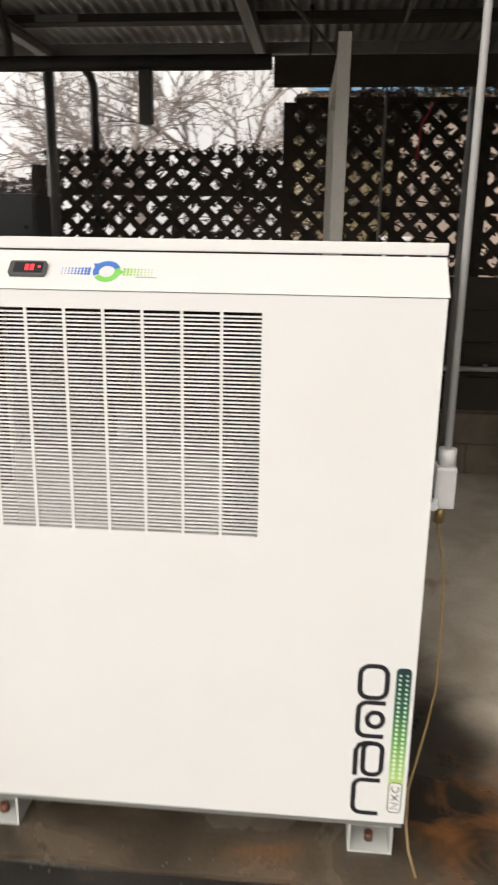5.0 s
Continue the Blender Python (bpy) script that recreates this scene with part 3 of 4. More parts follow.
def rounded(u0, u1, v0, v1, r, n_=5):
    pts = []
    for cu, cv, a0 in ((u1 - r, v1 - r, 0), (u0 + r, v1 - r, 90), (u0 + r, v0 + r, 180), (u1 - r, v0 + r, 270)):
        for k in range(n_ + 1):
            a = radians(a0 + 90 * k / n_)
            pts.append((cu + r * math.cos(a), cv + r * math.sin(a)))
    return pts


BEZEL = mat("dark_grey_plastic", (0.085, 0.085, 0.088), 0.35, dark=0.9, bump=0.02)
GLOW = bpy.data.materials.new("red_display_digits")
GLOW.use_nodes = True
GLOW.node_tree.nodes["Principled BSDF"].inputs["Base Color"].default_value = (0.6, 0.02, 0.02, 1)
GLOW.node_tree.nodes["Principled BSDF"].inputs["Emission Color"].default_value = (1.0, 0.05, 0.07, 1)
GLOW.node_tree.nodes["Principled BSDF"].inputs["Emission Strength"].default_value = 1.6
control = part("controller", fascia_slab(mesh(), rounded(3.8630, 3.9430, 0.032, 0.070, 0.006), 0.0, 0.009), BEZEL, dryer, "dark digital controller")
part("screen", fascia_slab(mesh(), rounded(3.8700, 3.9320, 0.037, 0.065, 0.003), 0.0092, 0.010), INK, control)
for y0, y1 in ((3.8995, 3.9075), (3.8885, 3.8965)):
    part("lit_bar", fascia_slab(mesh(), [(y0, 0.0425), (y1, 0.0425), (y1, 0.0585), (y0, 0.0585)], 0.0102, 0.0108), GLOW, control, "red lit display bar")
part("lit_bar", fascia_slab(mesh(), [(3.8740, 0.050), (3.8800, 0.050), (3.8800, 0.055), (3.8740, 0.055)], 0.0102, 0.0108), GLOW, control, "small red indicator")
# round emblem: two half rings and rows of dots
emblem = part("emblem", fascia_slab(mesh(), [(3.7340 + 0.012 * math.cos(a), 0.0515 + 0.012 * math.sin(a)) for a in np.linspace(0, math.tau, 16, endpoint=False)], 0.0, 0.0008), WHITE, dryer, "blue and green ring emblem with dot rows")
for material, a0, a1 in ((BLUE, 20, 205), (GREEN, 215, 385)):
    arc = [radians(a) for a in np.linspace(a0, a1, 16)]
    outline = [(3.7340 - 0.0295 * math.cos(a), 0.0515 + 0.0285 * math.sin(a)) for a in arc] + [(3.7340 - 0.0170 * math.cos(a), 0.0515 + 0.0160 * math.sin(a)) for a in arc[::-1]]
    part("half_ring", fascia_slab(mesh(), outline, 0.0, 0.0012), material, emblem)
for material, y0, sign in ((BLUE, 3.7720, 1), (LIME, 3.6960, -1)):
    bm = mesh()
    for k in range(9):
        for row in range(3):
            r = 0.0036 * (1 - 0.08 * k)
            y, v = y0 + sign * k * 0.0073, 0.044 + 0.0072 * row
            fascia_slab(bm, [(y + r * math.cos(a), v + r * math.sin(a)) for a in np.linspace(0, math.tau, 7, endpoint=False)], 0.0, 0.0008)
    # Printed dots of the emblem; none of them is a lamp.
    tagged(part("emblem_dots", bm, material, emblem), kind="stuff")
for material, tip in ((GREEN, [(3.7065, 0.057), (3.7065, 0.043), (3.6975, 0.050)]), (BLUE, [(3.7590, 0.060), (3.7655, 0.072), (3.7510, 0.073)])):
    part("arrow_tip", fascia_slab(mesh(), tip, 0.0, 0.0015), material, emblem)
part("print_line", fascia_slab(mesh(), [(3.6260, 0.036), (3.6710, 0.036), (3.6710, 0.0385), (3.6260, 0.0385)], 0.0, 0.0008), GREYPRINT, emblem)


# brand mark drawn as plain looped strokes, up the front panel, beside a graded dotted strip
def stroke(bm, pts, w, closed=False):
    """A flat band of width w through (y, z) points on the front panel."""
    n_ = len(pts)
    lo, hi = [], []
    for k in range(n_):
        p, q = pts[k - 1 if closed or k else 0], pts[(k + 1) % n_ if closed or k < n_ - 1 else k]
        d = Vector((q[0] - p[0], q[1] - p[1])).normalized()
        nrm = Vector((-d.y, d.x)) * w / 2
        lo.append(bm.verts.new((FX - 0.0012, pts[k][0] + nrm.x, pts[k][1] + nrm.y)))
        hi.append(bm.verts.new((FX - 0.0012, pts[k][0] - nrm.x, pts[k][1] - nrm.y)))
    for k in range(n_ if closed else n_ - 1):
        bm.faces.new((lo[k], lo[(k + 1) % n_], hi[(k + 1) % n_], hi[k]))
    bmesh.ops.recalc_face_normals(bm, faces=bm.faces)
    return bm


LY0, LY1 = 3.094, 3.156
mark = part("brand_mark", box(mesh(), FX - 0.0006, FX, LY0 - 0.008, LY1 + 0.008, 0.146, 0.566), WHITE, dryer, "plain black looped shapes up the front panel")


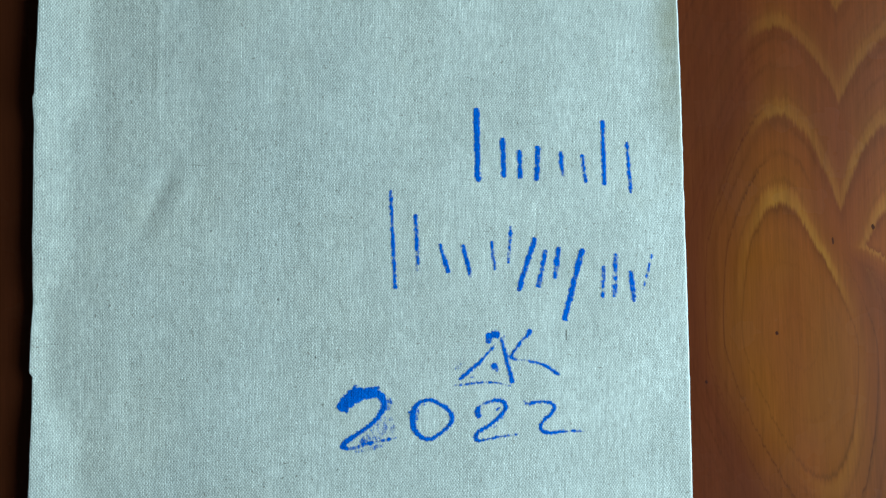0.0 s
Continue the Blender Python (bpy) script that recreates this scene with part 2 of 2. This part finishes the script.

§ What you are asked to do
Repeat everything in the records precisely. Images are excluded from the copy.

§ The solution
5.0 s
Continue the Blender Python (bpy) script that recreates this scene with part 3 of 4. More parts follow.
def rounded(u0, u1, v0, v1, r, n_=5):
    pts = []
    for cu, cv, a0 in ((u1 - r, v1 - r, 0), (u0 + r, v1 - r, 90), (u0 + r, v0 + r, 180), (u1 - r, v0 + r, 270)):
        for k in range(n_ + 1):
            a = radians(a0 + 90 * k / n_)
            pts.append((cu + r * math.cos(a), cv + r * math.sin(a)))
    return pts


BEZEL = mat("dark_grey_plastic", (0.085, 0.085, 0.088), 0.35, dark=0.9, bump=0.02)
GLOW = bpy.data.materials.new("red_display_digits")
GLOW.use_nodes = True
GLOW.node_tree.nodes["Principled BSDF"].inputs["Base Color"].default_value = (0.6, 0.02, 0.02, 1)
GLOW.node_tree.nodes["Principled BSDF"].inputs["Emission Color"].default_value = (1.0, 0.05, 0.07, 1)
GLOW.node_tree.nodes["Principled BSDF"].inputs["Emission Strength"].default_value = 1.6
control = part("controller", fascia_slab(mesh(), rounded(3.8630, 3.9430, 0.032, 0.070, 0.006), 0.0, 0.009), BEZEL, dryer, "dark digital controller")
part("screen", fascia_slab(mesh(), rounded(3.8700, 3.9320, 0.037, 0.065, 0.003), 0.0092, 0.010), INK, control)
for y0, y1 in ((3.8995, 3.9075), (3.8885, 3.8965)):
    part("lit_bar", fascia_slab(mesh(), [(y0, 0.0425), (y1, 0.0425), (y1, 0.0585), (y0, 0.0585)], 0.0102, 0.0108), GLOW, control, "red lit display bar")
part("lit_bar", fascia_slab(mesh(), [(3.8740, 0.050), (3.8800, 0.050), (3.8800, 0.055), (3.8740, 0.055)], 0.0102, 0.0108), GLOW, control, "small red indicator")
# round emblem: two half rings and rows of dots
emblem = part("emblem", fascia_slab(mesh(), [(3.7340 + 0.012 * math.cos(a), 0.0515 + 0.012 * math.sin(a)) for a in np.linspace(0, math.tau, 16, endpoint=False)], 0.0, 0.0008), WHITE, dryer, "blue and green ring emblem with dot rows")
for material, a0, a1 in ((BLUE, 20, 205), (GREEN, 215, 385)):
    arc = [radians(a) for a in np.linspace(a0, a1, 16)]
    outline = [(3.7340 - 0.0295 * math.cos(a), 0.0515 + 0.0285 * math.sin(a)) for a in arc] + [(3.7340 - 0.0170 * math.cos(a), 0.0515 + 0.0160 * math.sin(a)) for a in arc[::-1]]
    part("half_ring", fascia_slab(mesh(), outline, 0.0, 0.0012), material, emblem)
for material, y0, sign in ((BLUE, 3.7720, 1), (LIME, 3.6960, -1)):
    bm = mesh()
    for k in range(9):
        for row in range(3):
            r = 0.0036 * (1 - 0.08 * k)
            y, v = y0 + sign * k * 0.0073, 0.044 + 0.0072 * row
            fascia_slab(bm, [(y + r * math.cos(a), v + r * math.sin(a)) for a in np.linspace(0, math.tau, 7, endpoint=False)], 0.0, 0.0008)
    # Printed dots of the emblem; none of them is a lamp.
    tagged(part("emblem_dots", bm, material, emblem), kind="stuff")
for material, tip in ((GREEN, [(3.7065, 0.057), (3.7065, 0.043), (3.6975, 0.050)]), (BLUE, [(3.7590, 0.060), (3.7655, 0.072), (3.7510, 0.073)])):
    part("arrow_tip", fascia_slab(mesh(), tip, 0.0, 0.0015), material, emblem)
part("print_line", fascia_slab(mesh(), [(3.6260, 0.036), (3.6710, 0.036), (3.6710, 0.0385), (3.6260, 0.0385)], 0.0, 0.0008), GREYPRINT, emblem)


# brand mark drawn as plain looped strokes, up the front panel, beside a graded dotted strip
def stroke(bm, pts, w, closed=False):
    """A flat band of width w through (y, z) points on the front panel."""
    n_ = len(pts)
    lo, hi = [], []
    for k in range(n_):
        p, q = pts[k - 1 if closed or k else 0], pts[(k + 1) % n_ if closed or k < n_ - 1 else k]
        d = Vector((q[0] - p[0], q[1] - p[1])).normalized()
        nrm = Vector((-d.y, d.x)) * w / 2
        lo.append(bm.verts.new((FX - 0.0012, pts[k][0] + nrm.x, pts[k][1] + nrm.y)))
        hi.append(bm.verts.new((FX - 0.0012, pts[k][0] - nrm.x, pts[k][1] - nrm.y)))
    for k in range(n_ if closed else n_ - 1):
        bm.faces.new((lo[k], lo[(k + 1) % n_], hi[(k + 1) % n_], hi[k]))
    bmesh.ops.recalc_face_normals(bm, faces=bm.faces)
    return bm


LY0, LY1 = 3.094, 3.156
mark = part("brand_mark", box(mesh(), FX - 0.0006, FX, LY0 - 0.008, LY1 + 0.008, 0.146, 0.566), WHITE, dryer, "plain black looped shapes up the front panel")


0.0 s
Continue the Blender Python (bpy) script that recreates this scene with part 2 of 2. This part finishes the script.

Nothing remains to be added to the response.